“The first day is always hard.

The steps are an excuse,” says Annabelle Lopez Ochoa, who is choreographing the main work of Whim W’Him’s next full program. Yet with time and maturity as a choreographer, “you gain emotional intelligence and skill in how to communicate.

Mistakes are welcome, maybe the best idea. You let it happen,” she says. “It’s all about the process. Openness. If you don’t think about it, it becomes unique.”

The group for this Whim W’Him program is small, only 6 dancers—2 women and four men (Olivier may be one).

Total time is limited, and so rehearsal periods need to be long—this June, when the work was begun, in October, when it will be expanded, in January 2011, before the show at Intiman Theatre. One of the ensemble sections started quite simply, when the dancers and Annabelle started to be exhausted by the end of the afternoon. “Let’s do an arm section,” she said, and “good things came of it. Now it’s perhaps going to be the center, the leitmotiv of the piece, going from quite still and blank emotionally to much more expressive, even anguished.”

I love to watch Annabelle at work. The section for “four boys,” for example—it’s like live billiard balls.Each movement passes to another person, to a part of a body— a hand goes to a cheek, which pushes the head back, so it comes in contact with a shoulder… a whole series of transferred motions, like a Rube Goldberg contraption.

But billiard ball and machine metaphors are too mechanical. This work is infused with a strong sense of interconnectedness, complexity, propulsion— then  interruption. Things are clearly related, yet as in life it’s sometimes not clear what they mean, and they are liable—in this piece about disturbance, disruptions—to be stopped, arbitrarily, at any instant.

Annabelle repeatedly takes the place of one or the other dancers to figure out and demonstrate the next move. A bit ends in a “pigpile” on the floor. Annabelle pauses for a moment, laughing and thinking, then hops up and says, “So, how can we make it so you don’t have to…”Despite the somberness of the theme, there is a lot of laughter in the studio, a good feeling among the dancers as Annabelle works, a lot of receptivity to her ideas.
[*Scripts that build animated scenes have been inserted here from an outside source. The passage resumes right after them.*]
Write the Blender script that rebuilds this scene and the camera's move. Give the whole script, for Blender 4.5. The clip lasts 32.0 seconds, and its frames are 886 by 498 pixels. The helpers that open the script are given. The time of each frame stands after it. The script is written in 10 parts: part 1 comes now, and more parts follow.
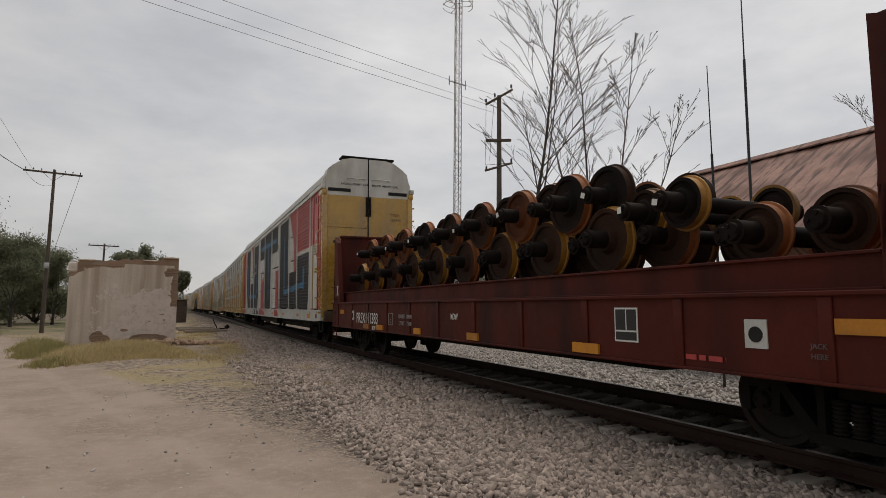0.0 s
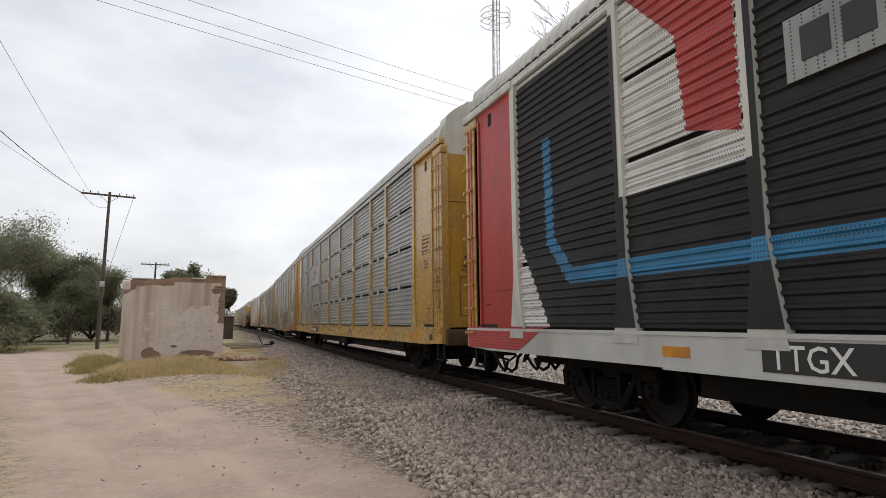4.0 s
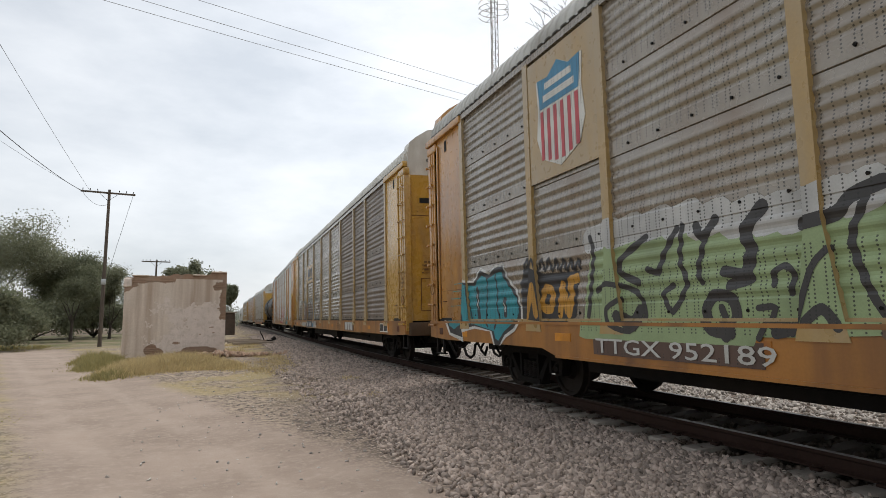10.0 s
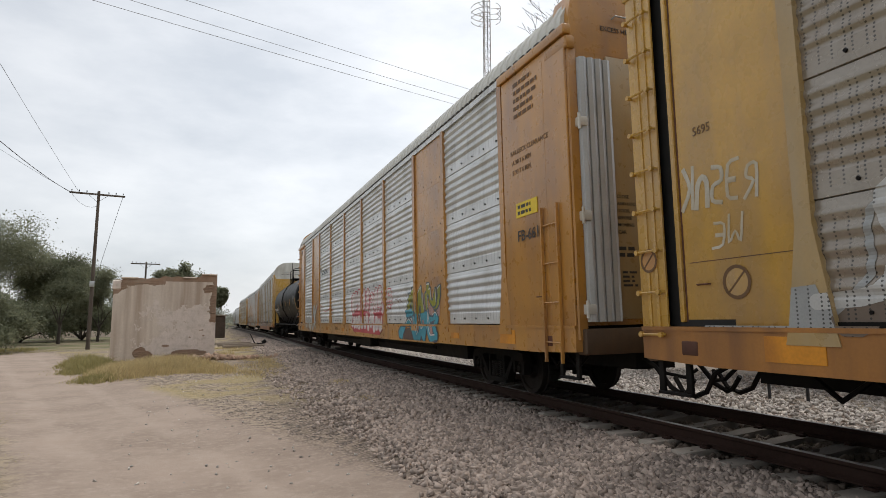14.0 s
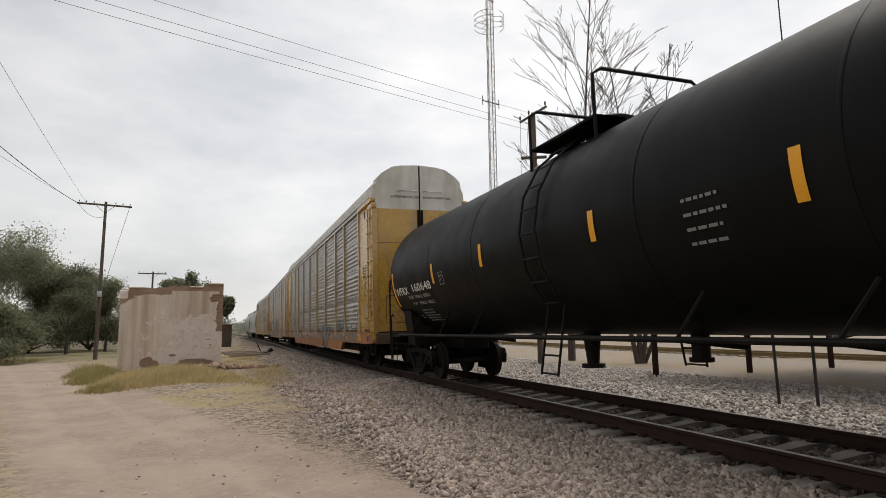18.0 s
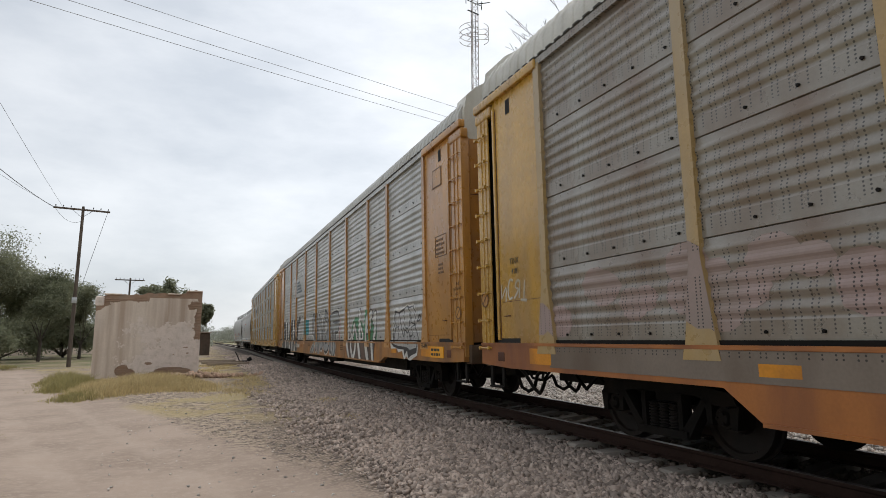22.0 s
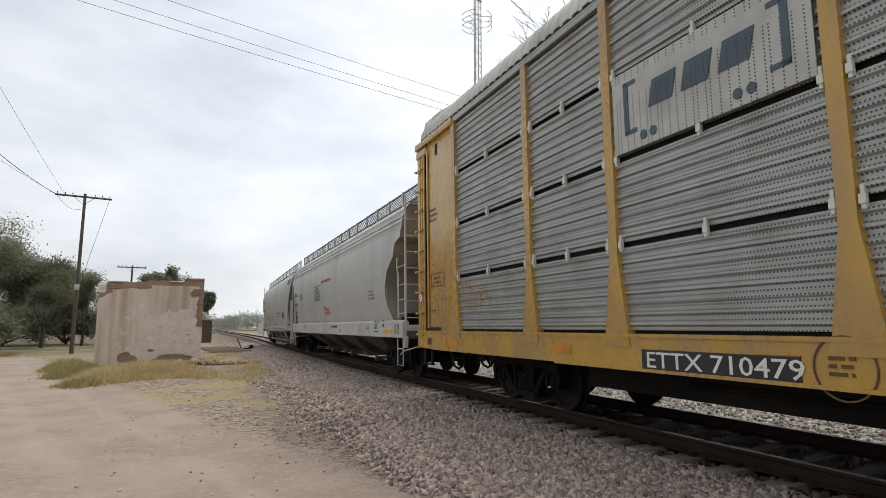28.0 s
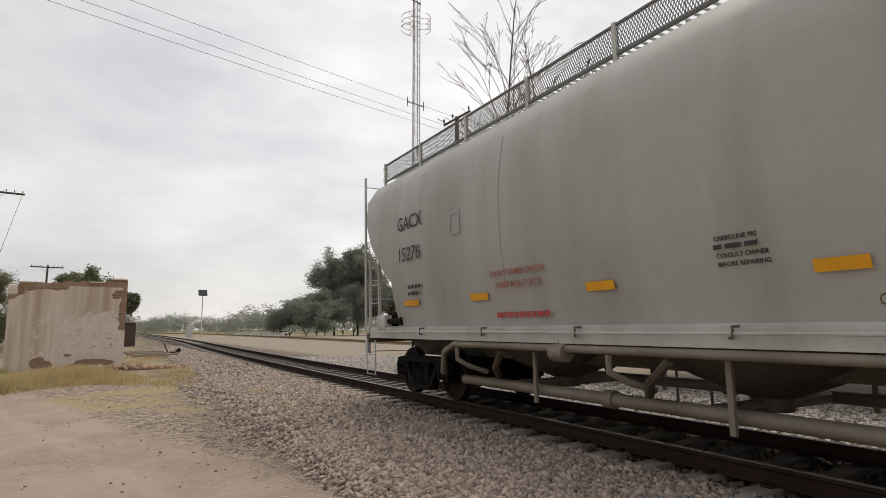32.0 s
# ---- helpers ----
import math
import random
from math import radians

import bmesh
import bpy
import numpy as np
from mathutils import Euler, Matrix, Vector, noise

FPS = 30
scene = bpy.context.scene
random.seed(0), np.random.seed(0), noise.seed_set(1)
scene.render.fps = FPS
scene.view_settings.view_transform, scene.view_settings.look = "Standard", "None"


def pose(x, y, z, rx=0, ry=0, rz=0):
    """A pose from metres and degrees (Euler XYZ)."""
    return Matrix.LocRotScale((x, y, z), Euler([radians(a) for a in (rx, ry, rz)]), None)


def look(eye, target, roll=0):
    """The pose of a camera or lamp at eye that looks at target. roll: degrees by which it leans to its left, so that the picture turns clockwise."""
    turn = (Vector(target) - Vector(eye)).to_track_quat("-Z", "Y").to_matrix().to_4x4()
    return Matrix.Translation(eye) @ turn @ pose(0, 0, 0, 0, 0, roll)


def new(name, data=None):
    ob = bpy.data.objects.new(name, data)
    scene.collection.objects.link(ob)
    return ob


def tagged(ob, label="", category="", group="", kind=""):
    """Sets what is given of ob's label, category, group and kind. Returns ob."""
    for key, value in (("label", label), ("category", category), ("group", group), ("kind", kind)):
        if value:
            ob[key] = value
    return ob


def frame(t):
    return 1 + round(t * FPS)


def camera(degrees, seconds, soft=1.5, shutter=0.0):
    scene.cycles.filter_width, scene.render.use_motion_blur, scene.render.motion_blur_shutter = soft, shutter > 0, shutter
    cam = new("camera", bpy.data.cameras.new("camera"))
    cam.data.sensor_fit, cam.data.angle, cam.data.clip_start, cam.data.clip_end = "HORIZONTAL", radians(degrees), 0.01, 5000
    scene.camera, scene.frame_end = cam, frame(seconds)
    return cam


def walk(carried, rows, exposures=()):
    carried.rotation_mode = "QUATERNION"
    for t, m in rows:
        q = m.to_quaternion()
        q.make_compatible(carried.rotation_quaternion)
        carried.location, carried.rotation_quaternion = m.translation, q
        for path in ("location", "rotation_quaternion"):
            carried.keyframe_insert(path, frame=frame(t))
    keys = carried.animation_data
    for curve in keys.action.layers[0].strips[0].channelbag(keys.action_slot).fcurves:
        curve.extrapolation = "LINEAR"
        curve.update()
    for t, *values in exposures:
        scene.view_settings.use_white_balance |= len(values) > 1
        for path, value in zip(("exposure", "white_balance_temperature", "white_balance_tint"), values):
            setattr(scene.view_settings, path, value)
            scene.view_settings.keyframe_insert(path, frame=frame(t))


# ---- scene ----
from mathutils import geometry

cam = camera(73.03, 32.0, 0.65)
PATH = [
    (0.0, pose(0, 0, 1.65, 95.75, -0.53, -24.39)),
    (0.5, pose(0, 0, 1.65, 97.47, -0.14, -23.88)),
    (1.0, pose(0, 0, 1.65, 97.98, -0.12, -23.84)),
    (1.5, pose(0, 0, 1.65, 98.27, 0.09, -23.30)),
    (2.0, pose(0, 0, 1.65, 98.13, -0.05, -22.71)),
    (2.5, pose(0, 0, 1.65, 97.61, -0.07, -21.54)),
    (3.0, pose(0, 0, 1.65, 97.21, 0.06, -21.02)),
    (3.5, pose(0, 0, 1.65, 97.46, -0.11, -20.55)),
    (4.0, pose(0, 0, 1.65, 97.20, -0.32, -20.48)),
    (4.5, pose(0, 0, 1.65, 96.44, -0.31, -19.80)),
    (6.5, pose(0, 0, 1.65, 96.86, 0.34, -20.40)),
    (7.0, pose(0, 0, 1.65, 96.74, 0.23, -20.59)),
    (7.5, pose(0, 0, 1.65, 96.54, 0.52, -20.76)),
    (8.0, pose(0, 0, 1.65, 96.61, 0.42, -20.93)),
    (8.5, pose(0, 0, 1.65, 96.52, 0.41, -20.56)),
    (9.0, pose(0, 0, 1.65, 96.68, 0.50, -20.50)),
    (9.5, pose(0, 0, 1.65, 96.50, 0.23, -20.51)),
    (10.0, pose(0, 0, 1.65, 96.61, 0.33, -20.35)),
    (10.5, pose(0, 0, 1.65, 96.63, 0.56, -20.08)),
    (11.0, pose(0, 0, 1.65, 96.70, 0.70, -20.19)),
    (11.5, pose(0, 0, 1.65, 96.94, 0.71, -20.15)),
    (12.0, pose(0, 0, 1.65, 97.00, 0.63, -20.03)),
    (12.5, pose(0, 0, 1.65, 97.00, 0.62, -20.17)),
    (13.0, pose(0, 0, 1.65, 96.84, 0.81, -20.58)),
    (13.5, pose(0, 0, 1.65, 96.91, 0.74, -20.48)),
    (14.0, pose(0, 0, 1.65, 96.92, 0.20, -21.17)),
    (14.5, pose(0, 0, 1.65, 97.42, 0.17, -21.44)),
    (15.0, pose(0, 0, 1.65, 97.72, 0.25, -21.59)),
    (15.5, pose(0, 0, 1.65, 97.49, 0.50, -21.74)),
    (17.5, pose(0, 0, 1.65, 97.82, 0.45, -21.30)),
    (18.0, pose(0, 0, 1.65, 97.61, 0.64, -20.59)),
    (18.5, pose(0, 0, 1.65, 97.95, 0.41, -20.40)),
    (19.0, pose(0, 0, 1.65, 97.87, -0.12, -21.01)),
    (19.5, pose(0, 0, 1.65, 98.18, -0.10, -21.34)),
    (20.0, pose(0, 0, 1.65, 98.27, -0.22, -21.20)),
    (20.5, pose(0, 0, 1.65, 98.41, -0.04, -20.95)),
    (21.0, pose(0, 0, 1.65, 98.16, 0.11, -21.20)),
    (21.5, pose(0, 0, 1.65, 98.25, 0.07, -21.53)),
    (22.0, pose(0, 0, 1.65, 98.57, 0.11, -22.37)),
    (22.5, pose(0, 0, 1.65, 98.66, 0.37, -22.89)),
    (23.0, pose(0, 0, 1.65, 98.86, 0.41, -22.87)),
    (23.5, pose(0, 0, 1.65, 98.51, 0.43, -22.61)),
    (24.0, pose(0, 0, 1.65, 98.53, 0.31, -22.36)),
    (24.5, pose(0, 0, 1.65, 98.33, 0.38, -22.44)),
    (25.0, pose(0, 0, 1.65, 98.35, 0.27, -22.02)),
    (25.5, pose(0, 0, 1.65, 98.70, 0.46, -22.16)),
    (27.5, pose(0, 0, 1.65, 97.56, -0.16, -22.25)),
    (28.0, pose(0, 0, 1.65, 97.50, -0.17, -22.26)),
    (28.5, pose(0, 0, 1.65, 97.50, -0.31, -22.86)),
    (29.0, pose(0, 0, 1.65, 97.37, -0.18, -23.72)),
    (29.5, pose(0, 0, 1.65, 97.77, -0.01, -23.67)),
    (30.0, pose(0, 0, 1.65, 97.69, -0.23, -23.66)),
    (30.5, pose(0, 0, 1.65, 97.44, -0.19, -23.62)),
    (30.9, pose(0, 0, 1.65, 97.39, -0.19, -24.02)),
    (31.0, pose(0, 0, 1.65, 96.98, -0.33, -25.18)),
    (31.5, pose(0, 0, 1.65, 97.32, -0.07, -26.12)),
    (32.0, pose(0, 0, 1.65, 97.64, 0.16, -28.28)),
]
EXPOSURES = [
    (0.0, -0.34, 6850, 12), (1.2, -0.30, 6700, 11), (1.5, 0.12, 6520, 11), (2.0, 0.24, 6470, 12), (4.0, 0.32, 6570, 12), (7.0, 0.30, 6570, 11), (9.0, 0.30, 6320, 9), (11.0, 0.30, 6520, 10),
    (13.0, 0.30, 6370, 10), (14.0, 0.24, 6470, 10), (15.0, 0.09, 6820, 11), (17.5, 0.14, 6820, 11), (19.0, 0.14, 6770, 11), (20.0, 0.22, 6270, 9), (21.0, 0.22, 6420, 10), (23.2, 0.23, 6380, 9), (24.0, 0.22, 6560, 10),
    (25.5, 0.24, 6640, 10), (28.1, 0.30, 6420, 10), (28.6, 0.22, 6450, 10), (29.4, 0.13, 6600, 11), (30.3, 0.04, 6950, 12), (30.9, 0.06, 7000, 12), (31.0, 0.06, 7000, 12), (32.0, 0.08, 6900, 12),
]
walk(cam, PATH, EXPOSURES)

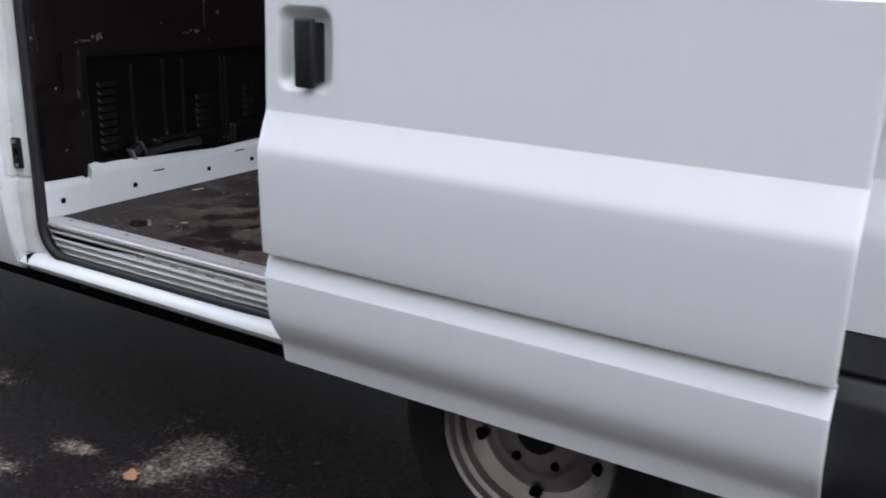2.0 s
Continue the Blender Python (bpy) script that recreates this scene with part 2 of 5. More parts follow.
def make_plastic(name, colour, rough, gloss=0.5):
    m = material(name, colour, rough)
    bsdf(m).inputs["Specular IOR Level"].default_value = gloss
    n = noise_tex(m, 12.0, 6.0, 0.6)
    link(m, ramp(m, n, [(0.3, tuple(v * 0.75 for v in colour)), (0.75, tuple(v * 1.35 for v in colour))]), bsdf(m).inputs["Base Color"])
    bump(m, noise_tex(m, 300.0, 2.0), 0.1, 0.001)
    return m


WHITE = make_white_paint()
JAMB = make_bare_white()
CEIL = make_ceiling_paint()
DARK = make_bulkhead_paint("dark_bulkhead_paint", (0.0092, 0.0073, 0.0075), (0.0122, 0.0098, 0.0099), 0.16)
# highlight of the small domes put into a paler, glossier base colour
GLINT = make_bulkhead_paint("glint_glossy_paint", (0.025, 0.022, 0.021), (0.034, 0.030, 0.028), 0.8)
WELL_DARK = make_bulkhead_paint("well_dark", (0.0042, 0.0040, 0.0043), (0.0058, 0.0055, 0.0058), 0.17)
PLY = make_ply("varnished_plywood", (0.100, 0.0365, 0.0165), (0.196, 0.076, 0.0345), 0.40)
PLY_ORANGE = make_ply("orange_plywood", (0.150, 0.057, 0.021), (0.240, 0.098, 0.038), 0.42)
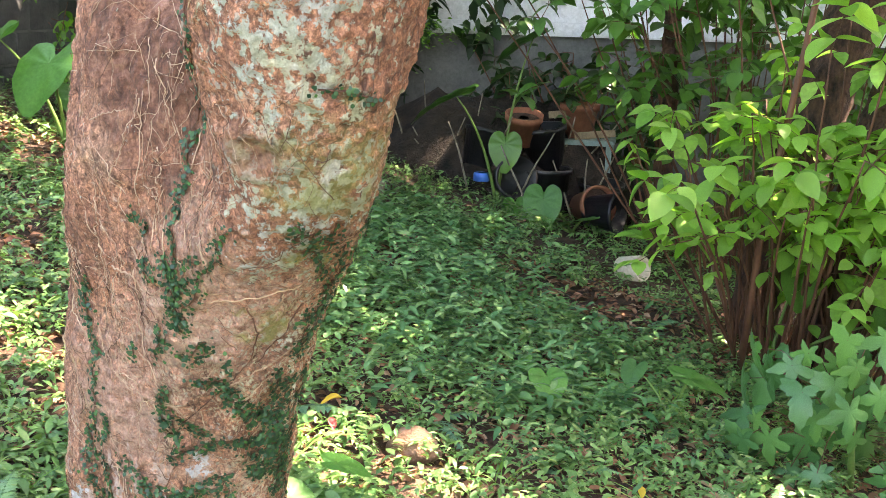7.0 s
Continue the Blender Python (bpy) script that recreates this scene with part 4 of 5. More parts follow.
fern(-0.61, 1.54, ((70, 0.52, 14), (150, 0.40, -8), (20, 0.36, -14), (-60, 0.40, -6), (-130, 0.40, -10)), "tall sword fern with an upright frond by the tree")
fern(-0.92, 1.38, ((40, 0.32, 12), (110, 0.34, -4), (-20, 0.28, -10), (-100, 0.32, -6), (180, 0.30, -12)))
fern(-0.50, 1.16, ((-80, 0.36, -6), (-30, 0.33, -10), (30, 0.32, -4), (100, 0.34, 0), (160, 0.36, -8), (-130, 0.36, -12)))
fern(-0.40, 1.26, ((-60, 0.30, 2), (-10, 0.26, -4), (80, 0.28, 6), (-110, 0.30, -4), (150, 0.3, 4)))
fern(-0.30, 1.10, ((-90, 0.22, -14), (-40, 0.20, -10), (-150, 0.24, -6)))
fern(1.45, 3.30, ((90, 0.22, 10), (10, 0.24, -6), (170, 0.22, -6)), "small pale fern in a sun spot")
fern(0.95, 2.90, ((80, 0.26, -10), (-10, 0.24, -16), (200, 0.24, -12)), "small pale fern in a sun spot")
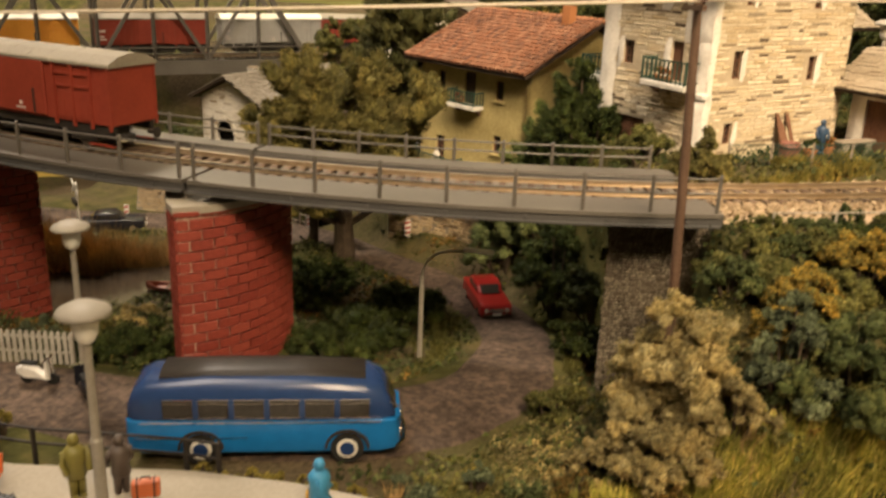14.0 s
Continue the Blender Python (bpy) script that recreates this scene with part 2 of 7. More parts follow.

Even when they had an hour off from working, dancers often stayed in the studio to watch. Some of what she asks of them is quite unlike what they have attempted before. Think of switching between the spine of a racehorse…and that of a snake…

Annabelle started this new piece for Whim W’Him just with a trio and duet in mind.

Now it has grown to include:

  • The trio—Olivier-Andrew Bartee-Chalnessa Eames (all from Pacific Northwest Ballet)
  • The duet—Melody Herrera (Houston Ballet) and Lucien Postlethwaite (PNB)
  • An ensemble of six—the above plus Vincent Lopez (no relation to Annabelle, of Spectrum Dance)
  • A section for four men
  • And a short duet for two women.

On the last day, says Olivier (I was out of town), “She put everything together made all the transitions, and there all of a sudden were 24 minutes.”

Annabelle seems to me
a perfect match for Whim W’Him…

She says, in the same spirit as Olivier, “The more I prepare, the more I get stuck.”

Although they have strong ideas and intentions about a piece, neither likes to over-prepare specifics before going into the studio. The works of both are suffused with the spontaneity and particularity

of creating directly on/with the dancers.

  • They use a wide variety of music, classical and otherwise.
  • They employ classical technique (including pointe shoes) along with very modern, unballetic positions and ways of moving.
  • Expressive hands feature prominently in the work of both.
  • A whimsical, humorous approach is evident in Annabelle’s conversation and way of working, as well as in her other works (if perhaps less so in this piece because of its theme).

And yet, in a program of Annabelle and Olivier pieces side-by-side, two radically individual sensibilities will leap out, to intrigue and absorb the eye, the mind, and the heart.